BASF Boosts Bioagriculture

By Daniella Goldberg
Tuesday, 26 March, 2002

Australia's biotechnology industry may be in for a big boost after a team from BASF, an international plant and chemical company, visited to find potential collaborative ventures.

In a five-day tour, the BASF team met with major research organisations and prominent Australian biotechnology researchers in Sydney, Canberra, Adelaide and Melbourne.

BASF met with CSIRO, SARDI, various CRCs and companies such as Proteome Systems. Dr Sumita Chaudhuri, BASF's US-based project and business development leader, said the collaborations could be with public or private research groups in Australia.
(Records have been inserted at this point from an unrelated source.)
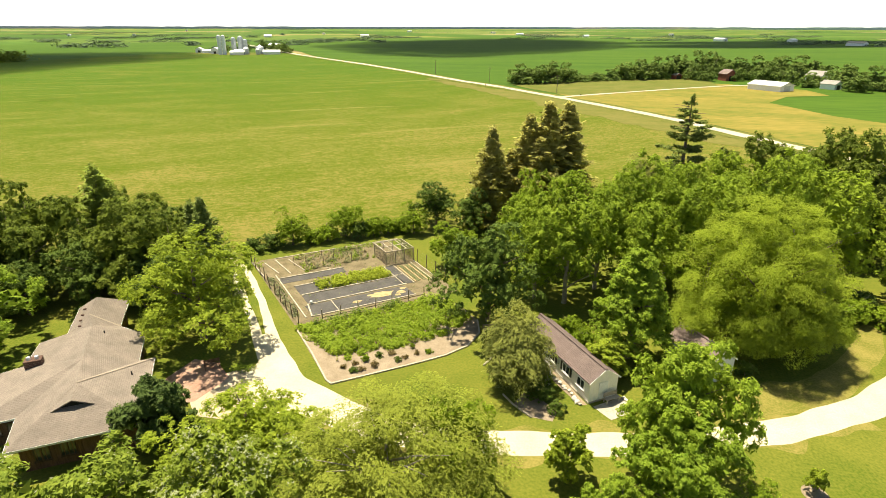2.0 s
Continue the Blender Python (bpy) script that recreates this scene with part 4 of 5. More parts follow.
for a, b in (("F1", "F0"), ("F0", "E"), ("E", "E2"), ("E2", "E3"), ("E3", "E4"), ("E4", "E5"), ("E5", "E6"), ("E6", "E7"), ("E7", "I"), ("I", "K"), ("K", "J"), ("J", "A"), ("A", "B"), ("B", "F1")):
    strip("fascia", HV[a], HV[b], 0.05, 0.17, M["white"], HOUSE, lift=-0.04)
# gablet in the front hip
bm = bmesh.new()
gv = [bm.verts.new(p) for p in ((-5.6, 2.62, 3.72), (-3.2, 2.62, 3.72), (-4.4, 2.75, 4.32))]
for q in ((0, 1, 2),):
    bm.faces.new([gv[i] for i in q])
part("gable_vent", bm, M["dark"], HOUSE, "dark louvred gable vent")
roof_part("gable_roof", {"a": (-6.0, 2.4, 3.58), "b": (-4.4, 2.45, 4.30), "c": (-4.4, 4.75, 4.52), "d": (-2.8, 2.4, 3.58)}, [("a", "b", "c"), ("d", "c", "b")], 0.10, M["roof"], HOUSE)
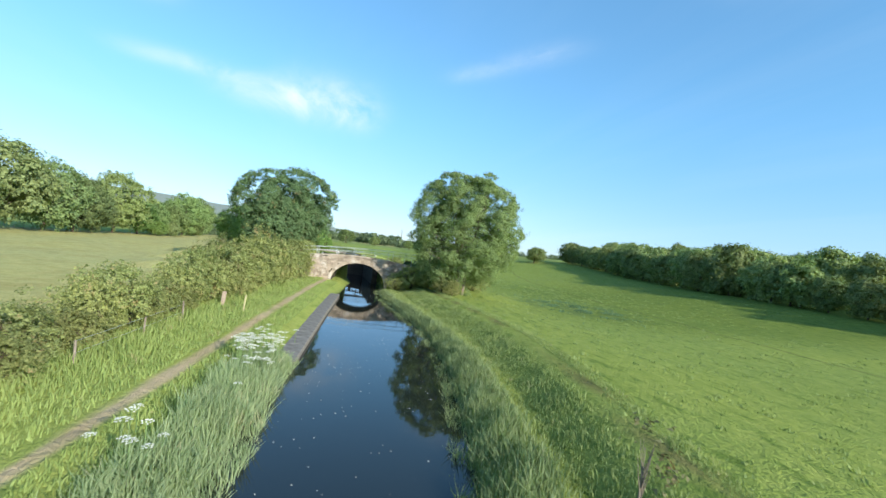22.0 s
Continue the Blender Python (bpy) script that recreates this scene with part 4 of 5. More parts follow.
def build_bridge():
    root = thing("canal_bridge", "humpbacked sandstone canal bridge with a low elliptical arch", "bridge")
    rng = random.Random(5)
    blocks = block_meshes("stone", STONE, 6, 3)
    z = -0.2
    while z < 4.9:
        y = 47.2 + rng.uniform(0, 0.4)
        h = rng.uniform(0.27, 0.34)
        while y < 66.8:
            w = rng.uniform(0.42, 0.8)
            yc, zc = y + w / 2, z + h / 2
            e = math.hypot((yc - BY) / (AW + 0.36 + w * 0.16), (zc - AZ) / (AH + 0.34 + h * 0.1))
            if (e > 1 or zc < -0.1) and zc < bridge_top(yc) - 0.1 and abs(yc - BY) > (0 if zc > AZ else AW + 0.25):
                piece("stone", rng.choice(blocks), root, Matrix.Translation((BX + 0.14 + rng.uniform(-0.025, 0.03), yc, zc)) @ Matrix.Diagonal((0.32, w - 0.015, h - 0.015, 1)))
            y += w
        z += h
    for k in range(31):
        a = math.pi * (k + 0.5) / 31
        yc, zc = BY + (AW + 0.22) * math.cos(a), AZ + (AH + 0.22) * math.sin(a)
        nrm = math.atan2(math.sin(a) / AH, math.cos(a) / AW)
        piece("arch_stone", rng.choice(blocks), root, Matrix.Translation((BX + 0.11, yc, zc)) @ Matrix.Rotation(nrm, 4, "X") @ Matrix.Diagonal((0.36, 0.50, 0.375, 1)))
    y = 47.3
    while y < 66.6:
        w = rng.uniform(0.7, 1.1)
        slope = math.atan(-0.0186 * (y + w / 2 - 57))
        piece("coping_stone", rng.choice(blocks), root, Matrix.Translation((BX + 0.16, y + w / 2, bridge_top(y + w / 2) + 0.02)) @ Matrix.Rotation(slope, 4, "X") @ Matrix.Diagonal((0.48, w - 0.02, 0.22, 1)))
        y += w
    bm = bmesh.new()
    ys = sorted(set(list(np.linspace(47.2, 66.8, 50)) + [BY - AW, BY + AW] + list(BY + AW * np.cos(np.linspace(0.03, 3.11, 30)))))
    lo, hi = [], []
    for y in ys:
        lo.append(bm.verts.new((BX + 0.16, y, max(arch_z(y) + 0.05, -0.4)))), hi.append(bm.verts.new((BX + 0.16, y, bridge_top(y) - 0.02)))
    for i in range(len(ys) - 1):
        bm.faces.new((lo[i], lo[i + 1], hi[i + 1], hi[i]))
    bmesh.ops.solidify(bm, geom=bm.faces[:], thickness=-0.16)
    part("wall_core", bm, STONE, root, "mortared rubble core")
    # vault and far face
    bm = bmesh.new()
    ring = [(BY + AW * math.cos(math.pi * k / 24), AZ + AH * math.sin(math.pi * k / 24)) for k in range(25)]
    ring = [(BY + AW, -1.0)] + ring + [(BY - AW, -1.0)]
    cols = [[bm.verts.new((x, BY + (y - BY) * s, zz if zz < AZ else AZ + (zz - AZ) * s)) for y, zz in ring] for x, s in ((BX + 0.25, 1.0), (283.2, 1.0), (283.2, 1.08), (BX + 0.25, 1.08))]
    for a, b in zip(cols, cols[1:] + cols[:1]):
        for i in range(len(ring) - 1):
            bm.faces.new((a[i], a[i + 1], b[i + 1], b[i]))
    part("vault", bm, DARKSTONE, root, "dark damp stone vault")
    bm = bmesh.new()
    ys = np.linspace(47.3, 66.7, 50)
    lo, hi = [], []
    for y in ys:
        b = arch_z(y) if abs(y - BY) < AW else -0.5
        lo.append(bm.verts.new((283.25, y, max(b, -0.5)))), hi.append(bm.verts.new((283.25, y, bridge_top(y) - 0.1)))
    for i in range(len(ys) - 1):
        bm.faces.new((lo[i], lo[i + 1], hi[i + 1], hi[i]))
    bmesh.ops.solidify(bm, geom=bm.faces[:], thickness=0.3)
    part("far_wall", bm, STONE, root)
    bm = bmesh.new()
    rows = []
    for y in np.linspace(47.4, 66.6, 34):
        rows.append([bm.verts.new((x, y, bridge_top(y) - 0.16 + 0.06 * math.sin(x * 3 + y * 2))) for x in (BX + 0.32, 277.4, 278.6, 280, 281.5, 283.2)])
    for a, b in zip(rows, rows[1:]):
        for i in range(5):
            bm.faces.new((a[i], b[i], b[i + 1], a[i + 1]))
    bmesh.ops.solidify(bm, geom=bm.faces[:], thickness=0.35)
    me = covered(finish(bm, "deck", GROUND), (0.15, 0.19, 0.05))
    part_of("deck", me, root, "grassed track over the arch")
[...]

"There are opportunities here that are unique and very cutting edge," she said.

BASF is a $US35 billion dollar chemical company based in Germany, with a significant presence in Europe and North America as well as other continents including Australia.

"The purpose of our trip was to look at all the opportunities from those that are involved in biotechnology all the way from development to commercialisation," Chaudhuri said.

"Overall, we were very pleased. We have been doing collaborative work on a small scale in Europe and US and it would be foolish not to explore opportunities here in Australia."

Chaudhuri said that it took BASF a couple of years to get things going, to know what it wants to do, where the gaps are, and where it wants synergies. Now the company is expanding its horizons, she said.

Preliminary assessments have identified work being conducted in Australia in several areas as being of interest to BASF. The company is improving yield, improving stress management (production), nematodes, and new tech tools - markers, promoters, enablers and transformation.

"Science is moving pretty fast and so I'm hoping within a year we will have set up some collaborations in Australia," Chaudhuri said.